Written request:
Give back, exactly as written, the lines from the beginning of the listing through the one that contains "handle_piece = handle()".

─── Supplied information ───

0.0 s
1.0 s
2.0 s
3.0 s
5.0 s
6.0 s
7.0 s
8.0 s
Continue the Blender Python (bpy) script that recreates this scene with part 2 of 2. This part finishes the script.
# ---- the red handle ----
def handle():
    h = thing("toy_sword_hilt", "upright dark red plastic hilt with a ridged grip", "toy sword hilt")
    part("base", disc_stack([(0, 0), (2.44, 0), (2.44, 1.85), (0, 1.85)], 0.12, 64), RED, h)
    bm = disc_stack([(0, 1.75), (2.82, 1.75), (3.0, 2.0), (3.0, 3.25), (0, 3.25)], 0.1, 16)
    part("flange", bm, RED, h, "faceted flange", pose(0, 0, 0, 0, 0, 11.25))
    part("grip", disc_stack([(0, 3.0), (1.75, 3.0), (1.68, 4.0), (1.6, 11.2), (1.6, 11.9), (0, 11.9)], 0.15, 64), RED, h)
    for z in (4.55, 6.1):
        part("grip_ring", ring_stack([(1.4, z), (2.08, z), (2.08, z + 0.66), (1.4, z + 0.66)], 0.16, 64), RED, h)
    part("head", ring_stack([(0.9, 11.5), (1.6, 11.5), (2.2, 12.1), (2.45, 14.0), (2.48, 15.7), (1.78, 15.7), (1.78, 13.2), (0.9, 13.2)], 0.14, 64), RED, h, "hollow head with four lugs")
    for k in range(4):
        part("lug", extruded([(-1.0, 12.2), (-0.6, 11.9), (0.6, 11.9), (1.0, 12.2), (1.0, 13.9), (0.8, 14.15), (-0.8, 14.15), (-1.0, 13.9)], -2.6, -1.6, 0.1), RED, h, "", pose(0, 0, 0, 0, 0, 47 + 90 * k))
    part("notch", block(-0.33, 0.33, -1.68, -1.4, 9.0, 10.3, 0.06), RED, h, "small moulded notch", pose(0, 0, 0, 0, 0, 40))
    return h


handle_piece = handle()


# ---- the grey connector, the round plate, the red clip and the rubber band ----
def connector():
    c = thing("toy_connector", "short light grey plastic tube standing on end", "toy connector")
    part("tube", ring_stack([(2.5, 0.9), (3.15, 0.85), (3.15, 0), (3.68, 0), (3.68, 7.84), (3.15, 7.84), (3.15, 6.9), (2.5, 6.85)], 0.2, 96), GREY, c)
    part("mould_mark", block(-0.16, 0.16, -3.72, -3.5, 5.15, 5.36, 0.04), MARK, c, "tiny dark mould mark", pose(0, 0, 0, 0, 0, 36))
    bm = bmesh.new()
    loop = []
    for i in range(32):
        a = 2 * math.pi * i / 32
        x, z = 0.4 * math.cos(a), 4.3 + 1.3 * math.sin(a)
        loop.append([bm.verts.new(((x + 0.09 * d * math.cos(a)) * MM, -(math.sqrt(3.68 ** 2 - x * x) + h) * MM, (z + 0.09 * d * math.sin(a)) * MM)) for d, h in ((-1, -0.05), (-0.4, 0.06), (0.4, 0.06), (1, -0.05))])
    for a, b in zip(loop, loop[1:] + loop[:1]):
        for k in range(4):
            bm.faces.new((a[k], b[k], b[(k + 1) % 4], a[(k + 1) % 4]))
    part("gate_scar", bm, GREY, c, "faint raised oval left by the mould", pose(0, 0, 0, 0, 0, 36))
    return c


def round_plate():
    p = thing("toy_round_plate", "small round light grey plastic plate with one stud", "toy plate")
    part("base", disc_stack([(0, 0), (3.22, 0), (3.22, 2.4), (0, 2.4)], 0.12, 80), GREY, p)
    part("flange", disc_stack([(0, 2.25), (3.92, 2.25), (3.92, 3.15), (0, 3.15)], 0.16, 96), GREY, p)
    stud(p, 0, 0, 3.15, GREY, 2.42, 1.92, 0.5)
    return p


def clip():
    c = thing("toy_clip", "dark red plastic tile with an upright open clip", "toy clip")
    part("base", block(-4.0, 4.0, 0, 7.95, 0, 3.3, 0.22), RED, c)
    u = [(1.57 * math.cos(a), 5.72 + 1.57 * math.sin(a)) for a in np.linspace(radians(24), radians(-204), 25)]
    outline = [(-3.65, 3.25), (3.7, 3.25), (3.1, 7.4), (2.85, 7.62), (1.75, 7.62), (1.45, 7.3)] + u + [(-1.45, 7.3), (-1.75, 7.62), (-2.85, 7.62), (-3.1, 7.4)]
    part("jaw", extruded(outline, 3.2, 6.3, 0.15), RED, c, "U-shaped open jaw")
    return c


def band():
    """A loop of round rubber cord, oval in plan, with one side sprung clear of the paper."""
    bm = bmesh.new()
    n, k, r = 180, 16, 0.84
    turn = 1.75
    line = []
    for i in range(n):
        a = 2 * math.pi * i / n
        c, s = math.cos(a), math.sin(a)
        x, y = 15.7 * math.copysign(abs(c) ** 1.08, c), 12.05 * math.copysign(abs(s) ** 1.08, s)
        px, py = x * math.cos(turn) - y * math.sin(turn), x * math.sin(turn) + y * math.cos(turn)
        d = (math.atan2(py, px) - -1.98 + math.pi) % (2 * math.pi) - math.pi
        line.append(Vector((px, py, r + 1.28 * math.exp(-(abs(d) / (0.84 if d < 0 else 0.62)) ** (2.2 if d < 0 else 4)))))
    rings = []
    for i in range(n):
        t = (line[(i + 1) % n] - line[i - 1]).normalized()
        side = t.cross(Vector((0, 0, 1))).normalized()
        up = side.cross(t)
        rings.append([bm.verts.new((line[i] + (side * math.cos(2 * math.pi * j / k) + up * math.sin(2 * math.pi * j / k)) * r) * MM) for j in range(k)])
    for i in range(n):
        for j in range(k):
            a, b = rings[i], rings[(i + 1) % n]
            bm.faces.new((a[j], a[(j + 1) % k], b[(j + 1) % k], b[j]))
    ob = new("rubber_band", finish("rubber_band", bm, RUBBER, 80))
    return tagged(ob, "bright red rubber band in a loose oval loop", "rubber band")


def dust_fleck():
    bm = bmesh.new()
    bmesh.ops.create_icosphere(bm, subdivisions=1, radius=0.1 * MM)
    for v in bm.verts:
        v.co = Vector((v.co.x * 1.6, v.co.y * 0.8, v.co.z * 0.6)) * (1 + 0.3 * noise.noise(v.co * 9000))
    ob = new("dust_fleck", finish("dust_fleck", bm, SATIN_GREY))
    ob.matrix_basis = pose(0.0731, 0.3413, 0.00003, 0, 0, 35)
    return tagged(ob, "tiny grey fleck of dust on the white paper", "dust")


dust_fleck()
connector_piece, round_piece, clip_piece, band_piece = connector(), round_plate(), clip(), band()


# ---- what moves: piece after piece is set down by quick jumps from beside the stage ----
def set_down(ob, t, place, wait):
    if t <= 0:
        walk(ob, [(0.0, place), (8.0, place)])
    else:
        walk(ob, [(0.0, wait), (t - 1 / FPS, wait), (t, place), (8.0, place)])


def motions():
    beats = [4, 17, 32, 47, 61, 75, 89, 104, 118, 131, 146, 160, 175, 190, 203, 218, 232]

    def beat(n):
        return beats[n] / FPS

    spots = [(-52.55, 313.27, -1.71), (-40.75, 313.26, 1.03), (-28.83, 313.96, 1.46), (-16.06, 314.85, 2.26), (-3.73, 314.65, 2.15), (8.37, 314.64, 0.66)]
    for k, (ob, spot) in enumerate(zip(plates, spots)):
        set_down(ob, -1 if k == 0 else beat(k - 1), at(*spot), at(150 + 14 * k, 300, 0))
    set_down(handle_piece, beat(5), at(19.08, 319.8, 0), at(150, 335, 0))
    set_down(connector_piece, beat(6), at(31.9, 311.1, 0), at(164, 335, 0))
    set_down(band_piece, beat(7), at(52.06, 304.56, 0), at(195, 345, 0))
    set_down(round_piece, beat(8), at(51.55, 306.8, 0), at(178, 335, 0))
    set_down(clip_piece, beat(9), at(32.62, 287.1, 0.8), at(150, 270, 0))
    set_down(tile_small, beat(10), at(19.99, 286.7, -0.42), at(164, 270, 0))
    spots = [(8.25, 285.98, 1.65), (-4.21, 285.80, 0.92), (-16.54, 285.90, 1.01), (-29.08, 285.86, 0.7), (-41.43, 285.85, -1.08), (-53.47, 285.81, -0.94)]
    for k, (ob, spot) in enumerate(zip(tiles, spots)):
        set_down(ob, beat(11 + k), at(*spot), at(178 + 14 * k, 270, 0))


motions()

───

Exercise answer:
0.0 s
1.0 s
2.0 s
3.0 s
5.0 s
6.0 s
7.0 s
8.0 s
Continue the Blender Python (bpy) script that recreates this scene with part 2 of 2. This part finishes the script.
# ---- the red handle ----
def handle():
    h = thing("toy_sword_hilt", "upright dark red plastic hilt with a ridged grip", "toy sword hilt")
    part("base", disc_stack([(0, 0), (2.44, 0), (2.44, 1.85), (0, 1.85)], 0.12, 64), RED, h)
    bm = disc_stack([(0, 1.75), (2.82, 1.75), (3.0, 2.0), (3.0, 3.25), (0, 3.25)], 0.1, 16)
    part("flange", bm, RED, h, "faceted flange", pose(0, 0, 0, 0, 0, 11.25))
    part("grip", disc_stack([(0, 3.0), (1.75, 3.0), (1.68, 4.0), (1.6, 11.2), (1.6, 11.9), (0, 11.9)], 0.15, 64), RED, h)
    for z in (4.55, 6.1):
        part("grip_ring", ring_stack([(1.4, z), (2.08, z), (2.08, z + 0.66), (1.4, z + 0.66)], 0.16, 64), RED, h)
    part("head", ring_stack([(0.9, 11.5), (1.6, 11.5), (2.2, 12.1), (2.45, 14.0), (2.48, 15.7), (1.78, 15.7), (1.78, 13.2), (0.9, 13.2)], 0.14, 64), RED, h, "hollow head with four lugs")
    for k in range(4):
        part("lug", extruded([(-1.0, 12.2), (-0.6, 11.9), (0.6, 11.9), (1.0, 12.2), (1.0, 13.9), (0.8, 14.15), (-0.8, 14.15), (-1.0, 13.9)], -2.6, -1.6, 0.1), RED, h, "", pose(0, 0, 0, 0, 0, 47 + 90 * k))
    part("notch", block(-0.33, 0.33, -1.68, -1.4, 9.0, 10.3, 0.06), RED, h, "small moulded notch", pose(0, 0, 0, 0, 0, 40))
    return h


handle_piece = handle()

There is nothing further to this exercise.